**Exercise**.
Sort through the data and copy the lines holding the word "with".
◇ ◇ ◇ ◇
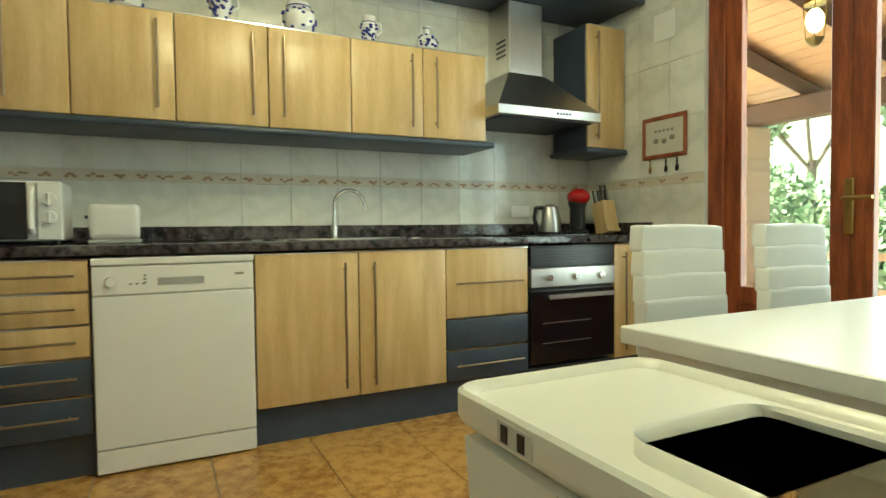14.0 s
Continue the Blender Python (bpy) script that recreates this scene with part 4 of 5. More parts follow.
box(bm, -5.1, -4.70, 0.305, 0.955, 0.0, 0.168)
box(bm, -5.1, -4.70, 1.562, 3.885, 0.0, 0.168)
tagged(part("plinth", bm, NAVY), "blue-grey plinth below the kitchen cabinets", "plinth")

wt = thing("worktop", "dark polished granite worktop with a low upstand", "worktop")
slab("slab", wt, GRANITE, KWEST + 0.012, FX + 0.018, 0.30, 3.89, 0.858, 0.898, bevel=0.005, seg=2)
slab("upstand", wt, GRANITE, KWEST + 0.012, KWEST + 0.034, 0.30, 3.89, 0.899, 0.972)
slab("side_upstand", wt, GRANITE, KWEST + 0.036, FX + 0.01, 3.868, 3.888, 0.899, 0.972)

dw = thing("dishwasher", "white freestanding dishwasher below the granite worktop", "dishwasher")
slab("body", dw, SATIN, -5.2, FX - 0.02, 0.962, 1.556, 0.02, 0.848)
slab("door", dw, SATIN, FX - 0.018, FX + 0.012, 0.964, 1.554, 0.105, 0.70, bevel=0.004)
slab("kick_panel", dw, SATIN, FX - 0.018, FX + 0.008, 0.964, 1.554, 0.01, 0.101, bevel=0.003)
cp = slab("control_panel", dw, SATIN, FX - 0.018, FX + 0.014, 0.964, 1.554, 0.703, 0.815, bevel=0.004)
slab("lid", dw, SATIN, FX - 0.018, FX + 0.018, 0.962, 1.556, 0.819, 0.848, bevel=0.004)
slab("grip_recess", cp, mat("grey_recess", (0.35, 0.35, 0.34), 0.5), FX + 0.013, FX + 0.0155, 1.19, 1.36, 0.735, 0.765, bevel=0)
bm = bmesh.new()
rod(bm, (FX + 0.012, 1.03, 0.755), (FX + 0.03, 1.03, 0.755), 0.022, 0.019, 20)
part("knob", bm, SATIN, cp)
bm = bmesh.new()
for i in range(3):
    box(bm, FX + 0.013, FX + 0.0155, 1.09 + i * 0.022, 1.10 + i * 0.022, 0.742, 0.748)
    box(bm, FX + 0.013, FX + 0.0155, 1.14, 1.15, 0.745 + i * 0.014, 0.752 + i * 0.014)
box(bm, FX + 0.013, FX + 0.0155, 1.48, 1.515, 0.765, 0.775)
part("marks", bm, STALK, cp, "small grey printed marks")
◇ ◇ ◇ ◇
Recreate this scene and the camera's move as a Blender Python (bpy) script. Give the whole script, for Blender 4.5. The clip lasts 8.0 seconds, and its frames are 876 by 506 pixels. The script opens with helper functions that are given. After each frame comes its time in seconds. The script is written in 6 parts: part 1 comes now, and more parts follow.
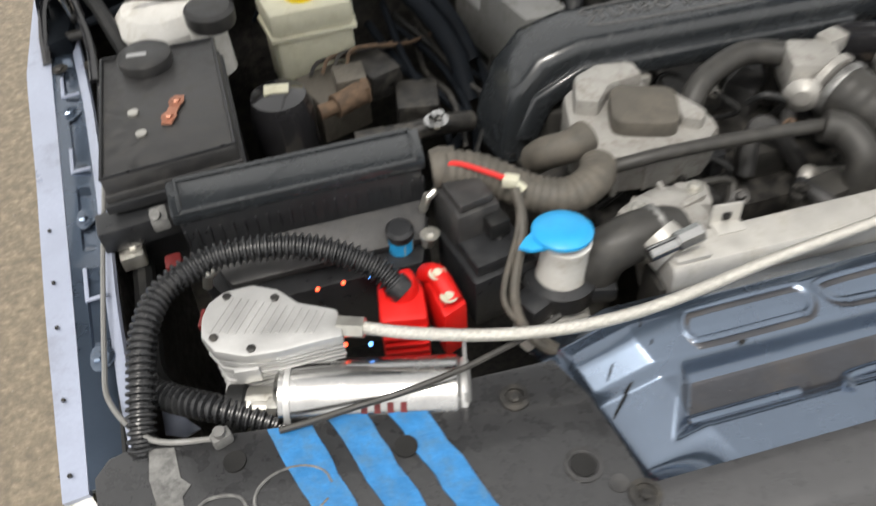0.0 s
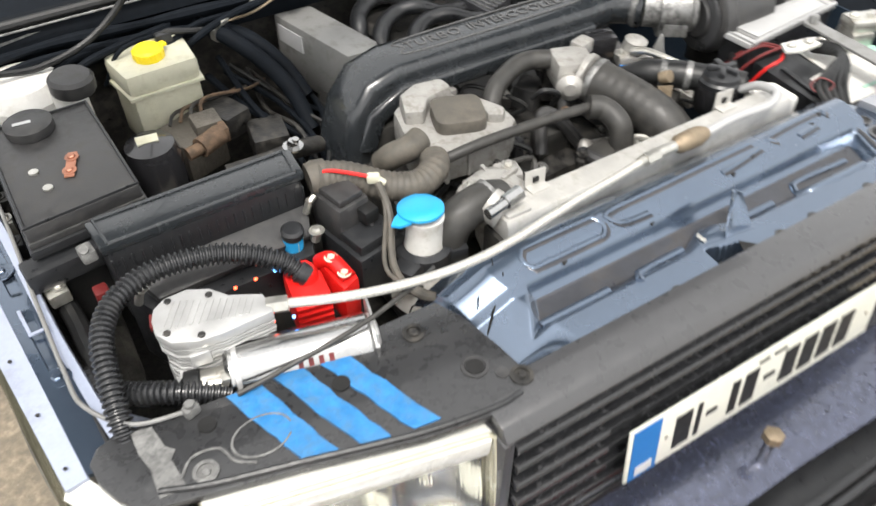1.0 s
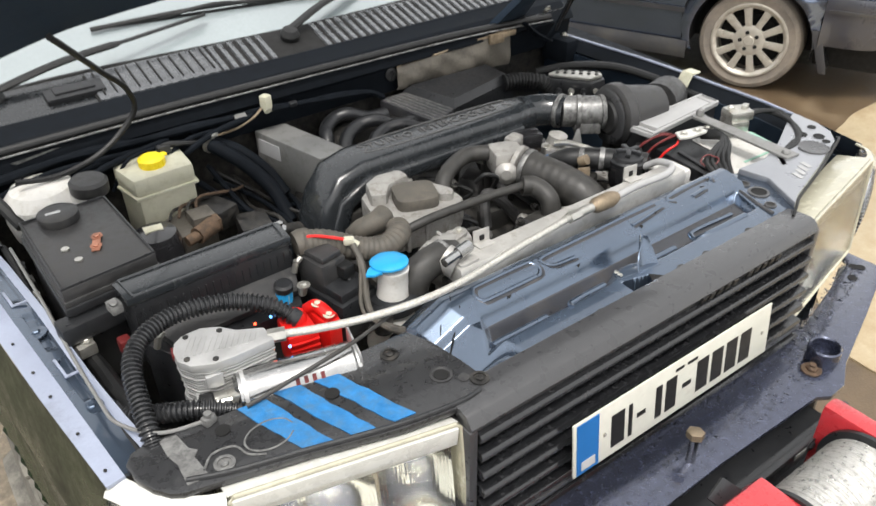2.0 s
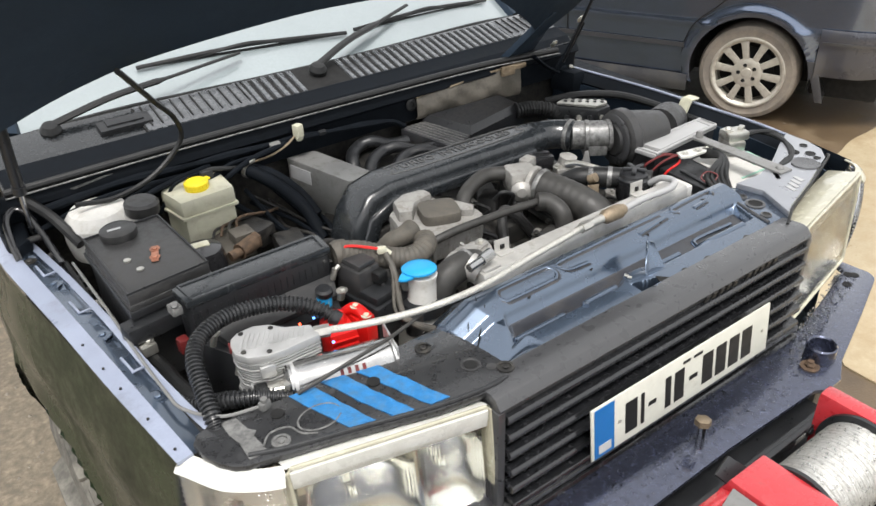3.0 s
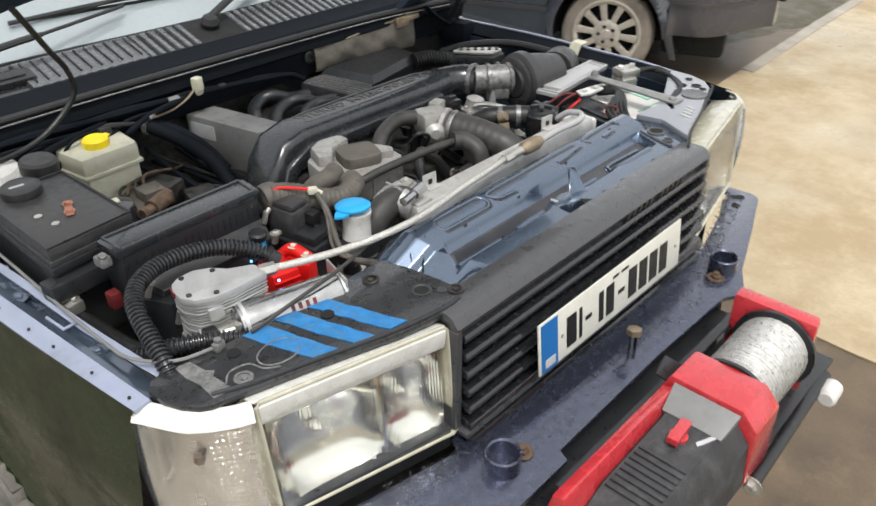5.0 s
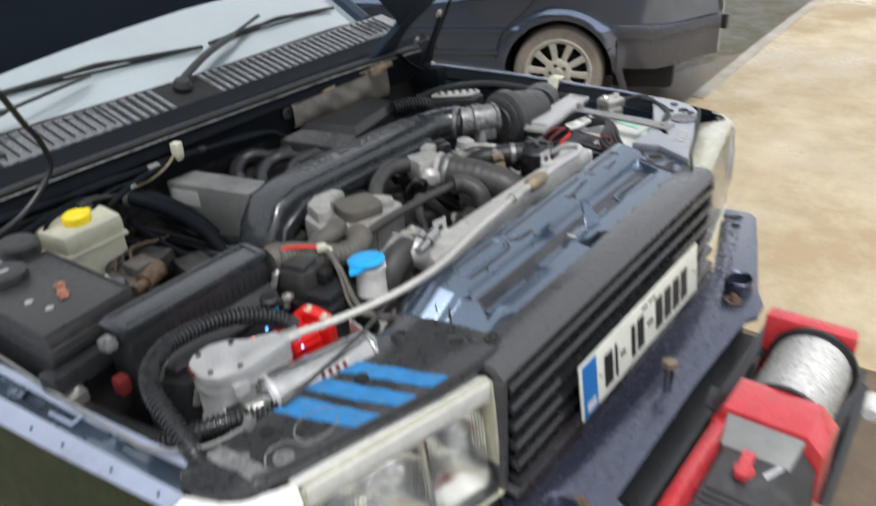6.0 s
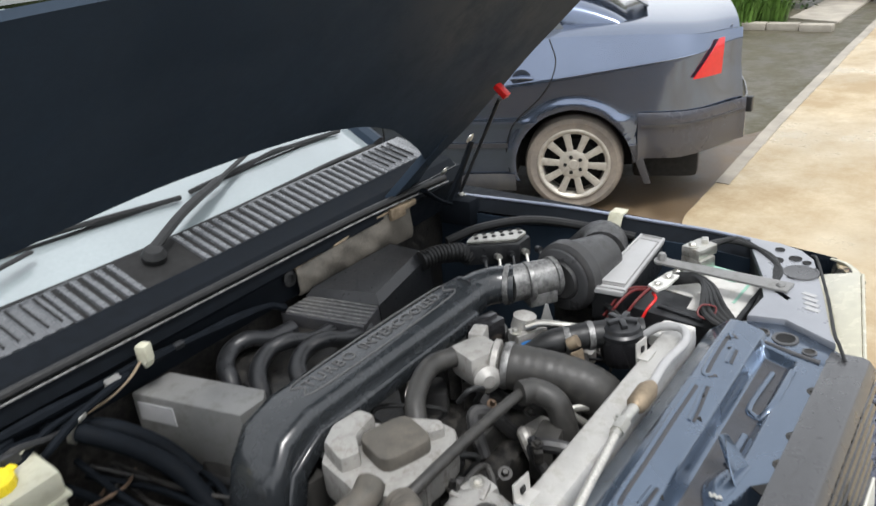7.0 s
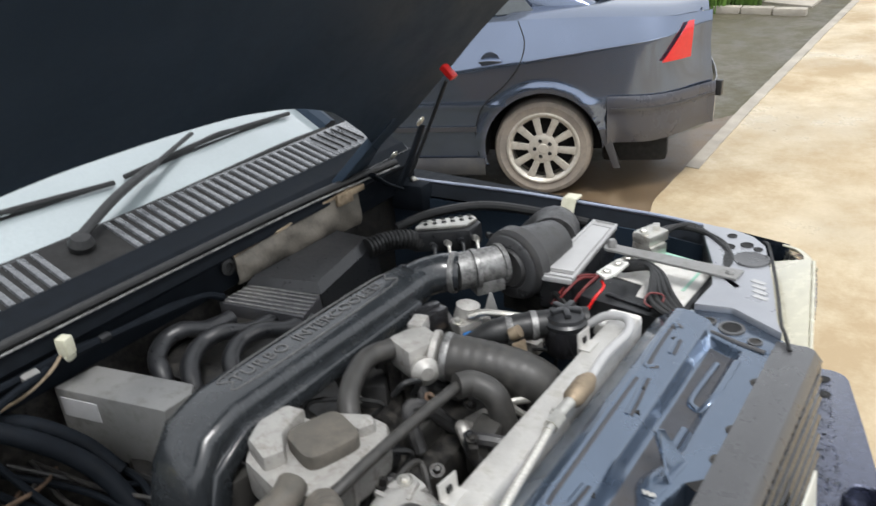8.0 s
◇ ◇ ◇ ◇
**Response**.
Continue the Blender Python (bpy) script that recreates this scene with part 4 of 5. More parts follow.
wt = thing("worktop", "dark polished granite worktop with a low upstand", "worktop")
Recreate this scene and the camera's move as a Blender Python (bpy) script. Give the whole script, for Blender 4.5. The clip lasts 8.0 seconds, and its frames are 876 by 506 pixels. The script opens with helper functions that are given. After each frame comes its time in seconds. The script is written in 6 parts: part 1 comes now, and more parts follow.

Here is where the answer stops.